Report Title: Approaches to Safe Nanotechnology: Managing the Health and Safety Concerns Associated with Engineered Nanomaterials
Report ID: 88
Date: 4/1/2009
Report Type: Government Report
URL: [Default.htm]
Country: United States of America
Organization: National Institute for Occupational Safety and Health (NIOSH)
Summary: This document provides an overview of the current knowledge regarding potential hazards of engineered nanomaterials and measures for minimizing workplace exposures. It reviews what is currently known about nanoparticle toxicity, process emissions and exposure assessment, engineering controls, and personal protective equipment. This updated version of the document incorporates some of the latest results of NIOSH research, but it is only a starting point. The document serves a dual purpose: it is a summary of NIOSH's current thinking and interim recommendations; and it is a request from NIOSH to occupational safety and health practitioners, researchers, product innovators and manufacturers, employers, workers, interest group members, and the general public to exchange information that will ensure that no worker suffers material impairment of safety or health as nanotechnology develops.



Report Title: Interim Guidance for Medical Screening and Hazard Surveillance for Workers Potentially Exposed to Engineered Nanoparticles
Report ID: 67
Date: 2/1/2009
Report Type: Bulletin
URL: [Default.htm]
Country: United States of America
Organization: National Institute for Occupational Safety and Health (NIOSH)

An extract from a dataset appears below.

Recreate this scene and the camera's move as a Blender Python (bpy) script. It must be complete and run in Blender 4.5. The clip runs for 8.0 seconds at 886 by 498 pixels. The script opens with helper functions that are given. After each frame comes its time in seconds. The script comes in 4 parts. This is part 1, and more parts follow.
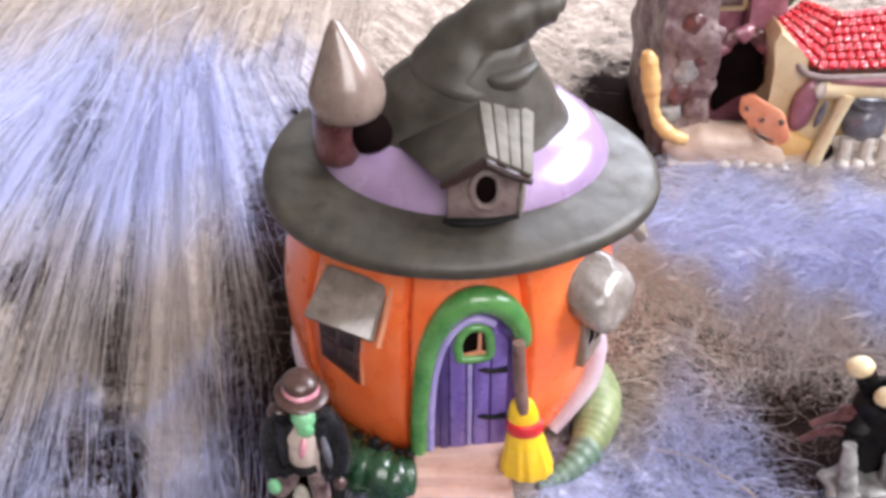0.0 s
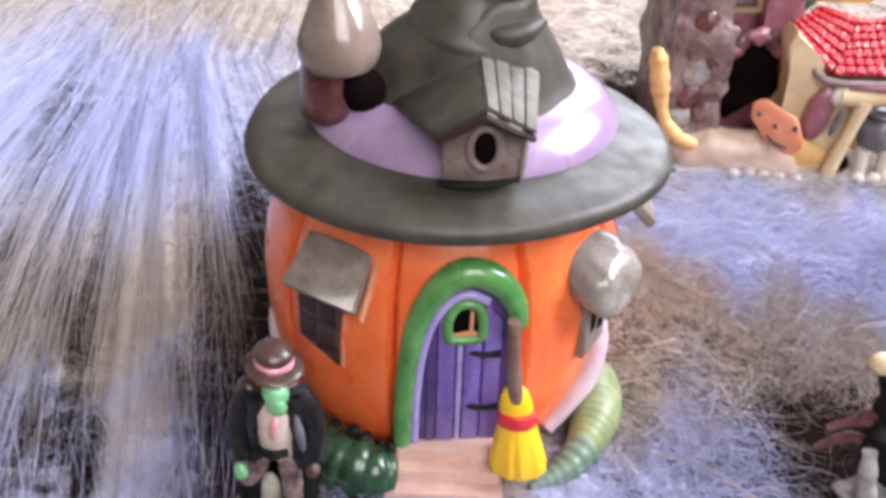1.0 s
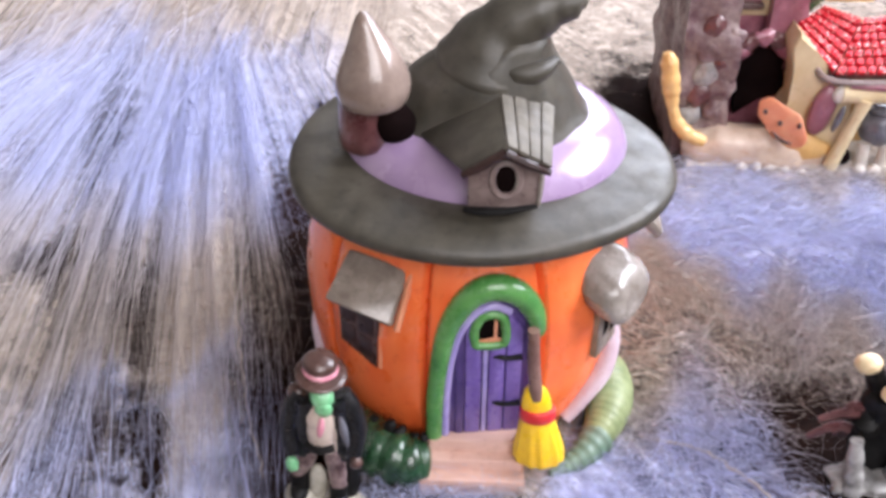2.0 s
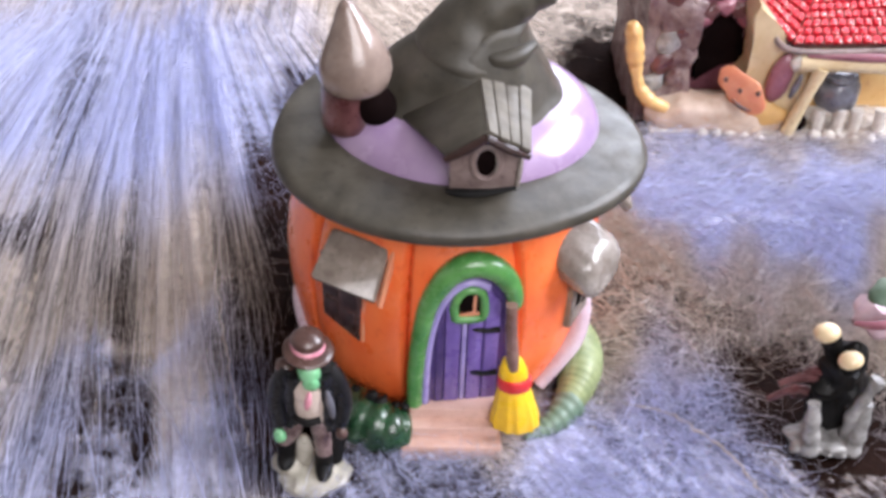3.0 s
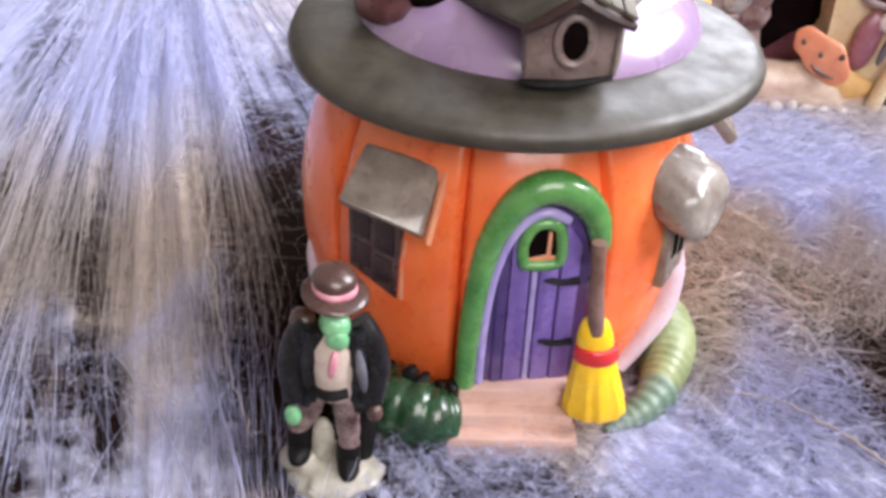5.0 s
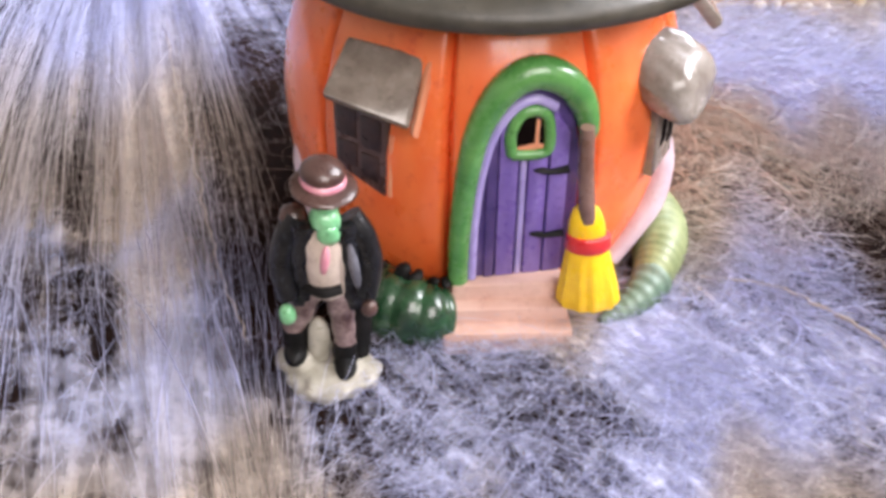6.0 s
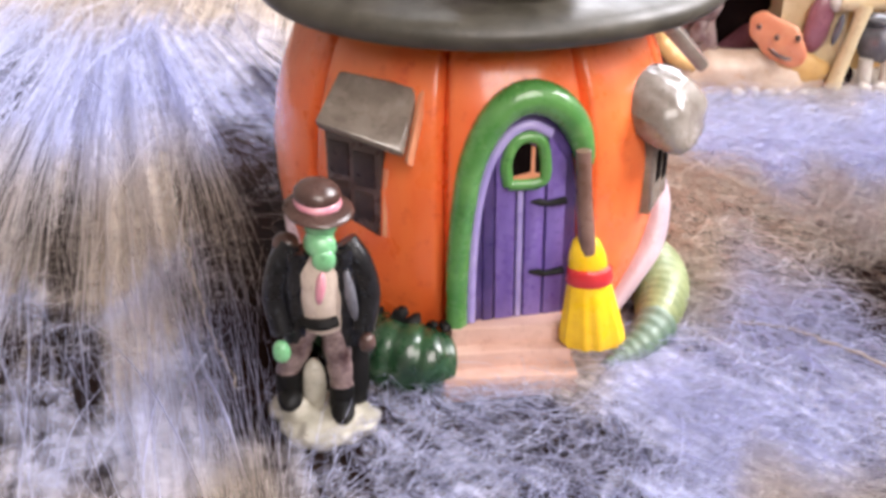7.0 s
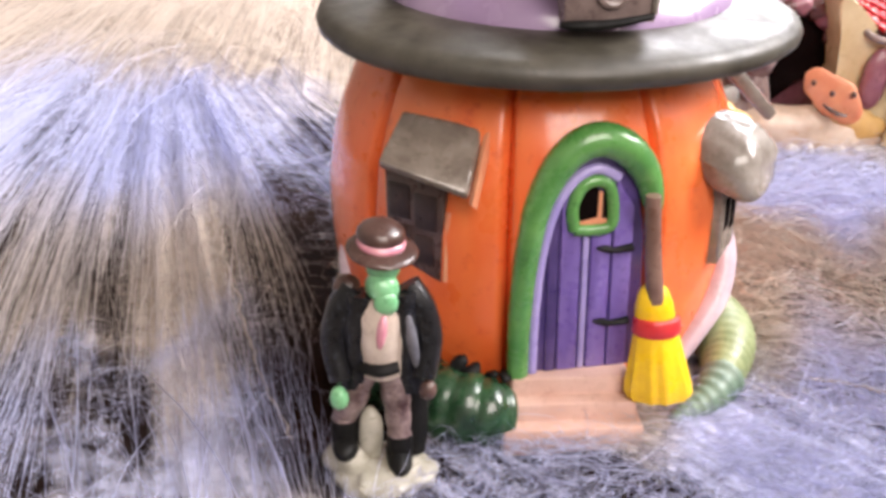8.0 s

Summary: Concerns have been raised about whether workers exposed to engineered nanoparticles are at increased risk of adverse health effects. The current body of evidence about the possible health risks of occupational exposure to engineered nanoparticles is quite small. While there is increasing evidence to indicate that exposure to some engineered nanoparticles can cause adverse health effects in laboratory animals, no health studies of workers exposed to the few engineered nanoparticles tested in animals have been published. The purpose of this document from the National Institute for Occupational Safety and Health (NIOSH) is to provide interim guidance about whether specific medical screening, including performing medical tests on asymptomatic workers, is appropriate for these workers. This document concludes that there is currently (as of February 2009), insufficient scientific and medical evidence to recommend the specific medical screening of workers potentially exposed to engineered nanoparticles. However, workplaces are recommended to take prudent measures to control exposures, conduct hazard surveillance, and continue using established medical surveillance approaches.